▸ **WORK TO COMPLETE**: Output the full listing below exactly as it reads, and skip anything that is a picture.

▸ **DATA SHOWN**:
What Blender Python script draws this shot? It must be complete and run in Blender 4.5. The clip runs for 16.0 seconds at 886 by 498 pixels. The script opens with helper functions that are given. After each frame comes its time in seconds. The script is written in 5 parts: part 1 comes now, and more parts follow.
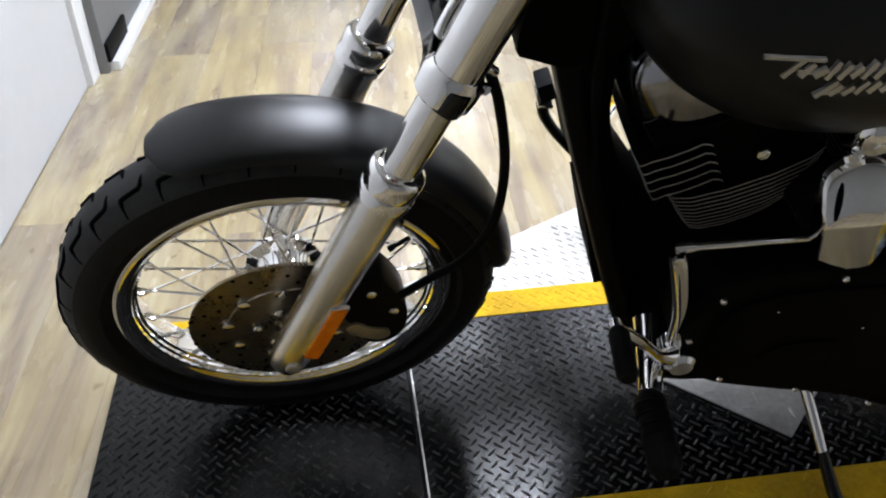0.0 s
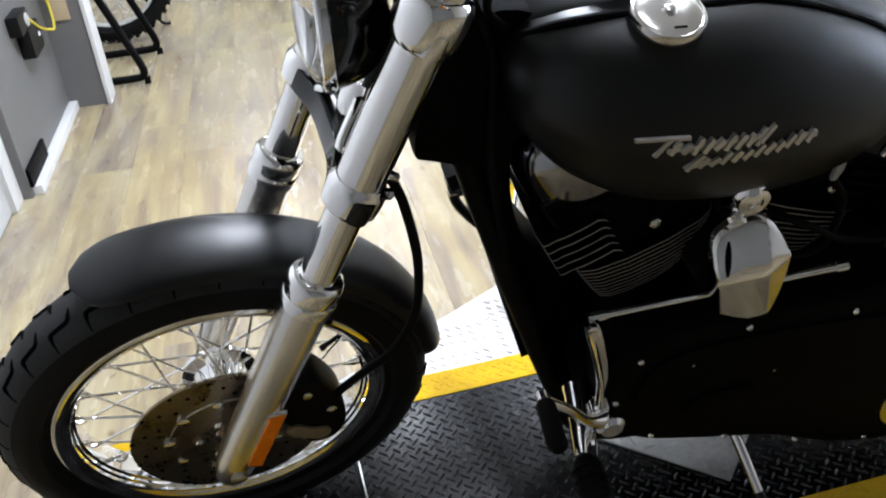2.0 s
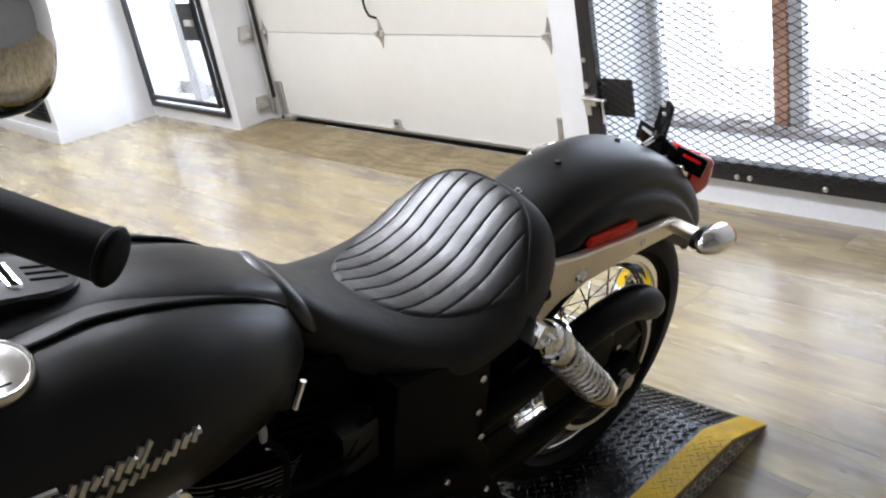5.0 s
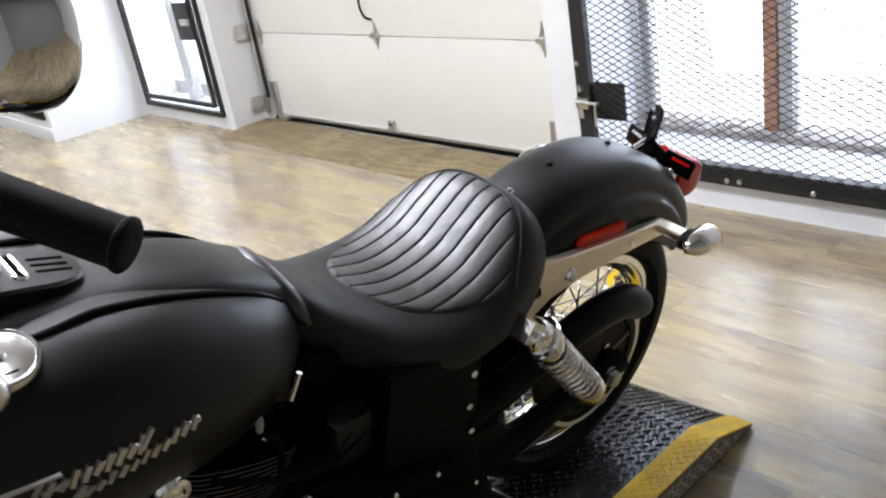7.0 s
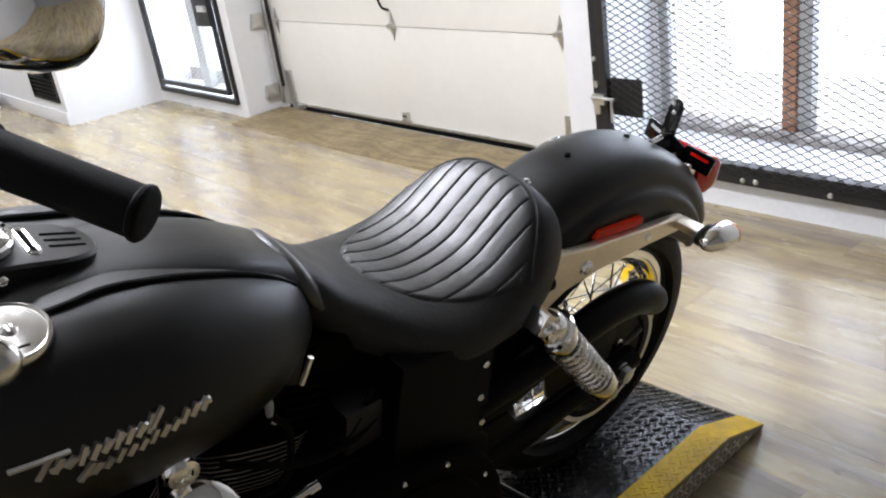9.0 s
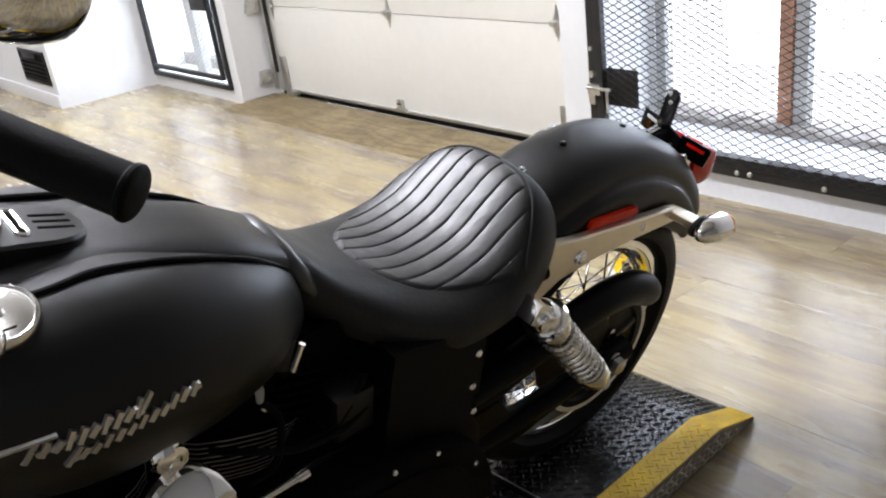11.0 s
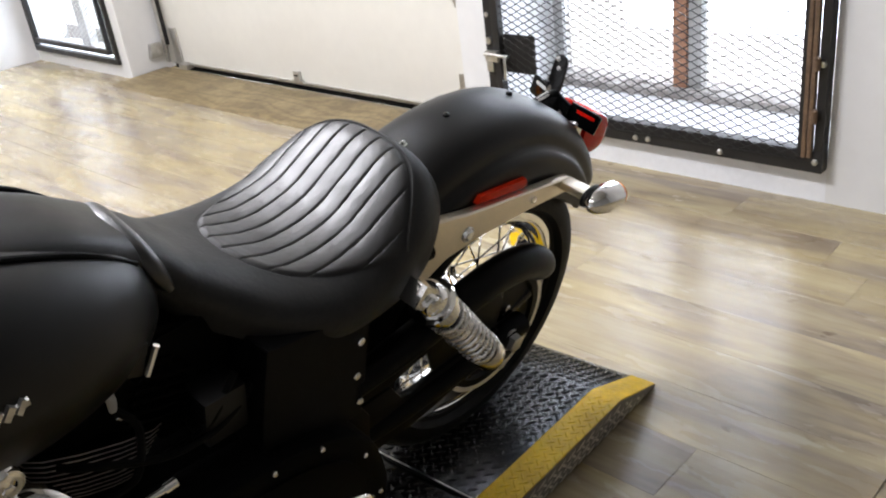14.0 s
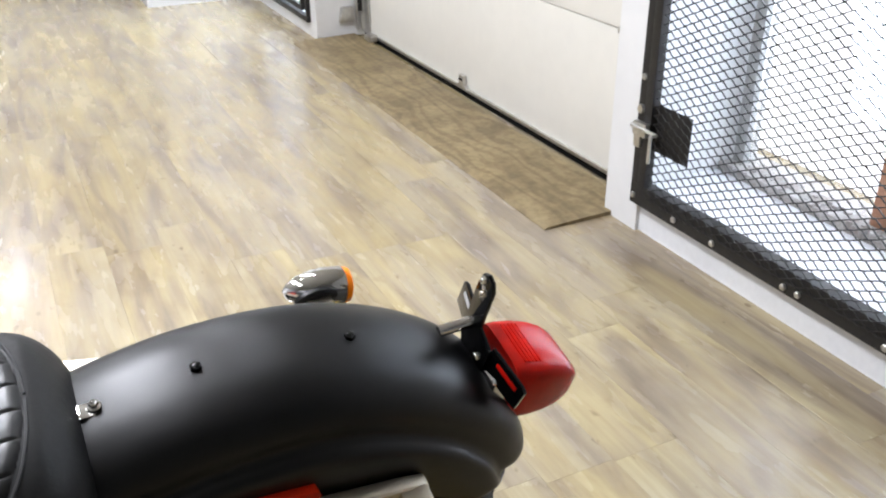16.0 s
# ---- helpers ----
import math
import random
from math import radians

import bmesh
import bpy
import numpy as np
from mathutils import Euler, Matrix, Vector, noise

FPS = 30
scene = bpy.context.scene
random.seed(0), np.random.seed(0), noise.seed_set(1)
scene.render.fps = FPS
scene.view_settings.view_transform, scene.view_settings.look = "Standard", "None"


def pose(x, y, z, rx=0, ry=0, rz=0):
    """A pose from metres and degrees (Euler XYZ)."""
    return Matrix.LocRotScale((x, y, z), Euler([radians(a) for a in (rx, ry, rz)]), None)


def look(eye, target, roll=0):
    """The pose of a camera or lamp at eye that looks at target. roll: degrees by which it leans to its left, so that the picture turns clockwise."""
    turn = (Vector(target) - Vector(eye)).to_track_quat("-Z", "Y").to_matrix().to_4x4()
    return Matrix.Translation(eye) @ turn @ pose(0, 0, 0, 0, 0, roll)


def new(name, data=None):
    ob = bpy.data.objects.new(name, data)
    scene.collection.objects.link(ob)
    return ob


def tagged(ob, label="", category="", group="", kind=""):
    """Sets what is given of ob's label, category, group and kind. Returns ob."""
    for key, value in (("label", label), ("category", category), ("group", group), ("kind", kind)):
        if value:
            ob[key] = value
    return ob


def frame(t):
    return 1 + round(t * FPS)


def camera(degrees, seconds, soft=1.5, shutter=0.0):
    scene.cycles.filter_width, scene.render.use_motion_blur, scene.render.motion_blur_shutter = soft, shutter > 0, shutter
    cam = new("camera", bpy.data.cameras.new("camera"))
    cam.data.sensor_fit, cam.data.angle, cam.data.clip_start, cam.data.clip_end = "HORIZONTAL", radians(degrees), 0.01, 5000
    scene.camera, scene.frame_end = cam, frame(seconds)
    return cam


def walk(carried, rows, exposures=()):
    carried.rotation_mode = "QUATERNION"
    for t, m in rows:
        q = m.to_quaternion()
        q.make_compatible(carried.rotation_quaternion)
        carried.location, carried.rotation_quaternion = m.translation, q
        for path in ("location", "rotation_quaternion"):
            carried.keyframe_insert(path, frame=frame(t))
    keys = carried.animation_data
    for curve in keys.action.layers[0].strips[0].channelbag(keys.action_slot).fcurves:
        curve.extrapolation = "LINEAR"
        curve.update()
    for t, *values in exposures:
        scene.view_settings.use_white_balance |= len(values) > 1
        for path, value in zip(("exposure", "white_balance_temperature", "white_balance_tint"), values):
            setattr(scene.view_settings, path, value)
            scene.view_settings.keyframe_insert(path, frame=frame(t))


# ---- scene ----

▸ **WORKED SOLUTION**:
What Blender Python script draws this shot? It must be complete and run in Blender 4.5. The clip runs for 16.0 seconds at 886 by 498 pixels. The script opens with helper functions that are given. After each frame comes its time in seconds. The script is written in 5 parts: part 1 comes now, and more parts follow.
0.0 s
2.0 s
5.0 s
7.0 s
9.0 s
11.0 s
14.0 s
16.0 s
# ---- helpers ----
import math
import random
from math import radians

import bmesh
import bpy
import numpy as np
from mathutils import Euler, Matrix, Vector, noise

FPS = 30
scene = bpy.context.scene
random.seed(0), np.random.seed(0), noise.seed_set(1)
scene.render.fps = FPS
scene.view_settings.view_transform, scene.view_settings.look = "Standard", "None"


def pose(x, y, z, rx=0, ry=0, rz=0):
    """A pose from metres and degrees (Euler XYZ)."""
    return Matrix.LocRotScale((x, y, z), Euler([radians(a) for a in (rx, ry, rz)]), None)


def look(eye, target, roll=0):
    """The pose of a camera or lamp at eye that looks at target. roll: degrees by which it leans to its left, so that the picture turns clockwise."""
    turn = (Vector(target) - Vector(eye)).to_track_quat("-Z", "Y").to_matrix().to_4x4()
    return Matrix.Translation(eye) @ turn @ pose(0, 0, 0, 0, 0, roll)


def new(name, data=None):
    ob = bpy.data.objects.new(name, data)
    scene.collection.objects.link(ob)
    return ob


def tagged(ob, label="", category="", group="", kind=""):
    """Sets what is given of ob's label, category, group and kind. Returns ob."""
    for key, value in (("label", label), ("category", category), ("group", group), ("kind", kind)):
        if value:
            ob[key] = value
    return ob


def frame(t):
    return 1 + round(t * FPS)


def camera(degrees, seconds, soft=1.5, shutter=0.0):
    scene.cycles.filter_width, scene.render.use_motion_blur, scene.render.motion_blur_shutter = soft, shutter > 0, shutter
    cam = new("camera", bpy.data.cameras.new("camera"))
    cam.data.sensor_fit, cam.data.angle, cam.data.clip_start, cam.data.clip_end = "HORIZONTAL", radians(degrees), 0.01, 5000
    scene.camera, scene.frame_end = cam, frame(seconds)
    return cam


def walk(carried, rows, exposures=()):
    carried.rotation_mode = "QUATERNION"
    for t, m in rows:
        q = m.to_quaternion()
        q.make_compatible(carried.rotation_quaternion)
        carried.location, carried.rotation_quaternion = m.translation, q
        for path in ("location", "rotation_quaternion"):
            carried.keyframe_insert(path, frame=frame(t))
    keys = carried.animation_data
    for curve in keys.action.layers[0].strips[0].channelbag(keys.action_slot).fcurves:
        curve.extrapolation = "LINEAR"
        curve.update()
    for t, *values in exposures:
        scene.view_settings.use_white_balance |= len(values) > 1
        for path, value in zip(("exposure", "white_balance_temperature", "white_balance_tint"), values):
            setattr(scene.view_settings, path, value)
            scene.view_settings.keyframe_insert(path, frame=frame(t))


# ---- scene ----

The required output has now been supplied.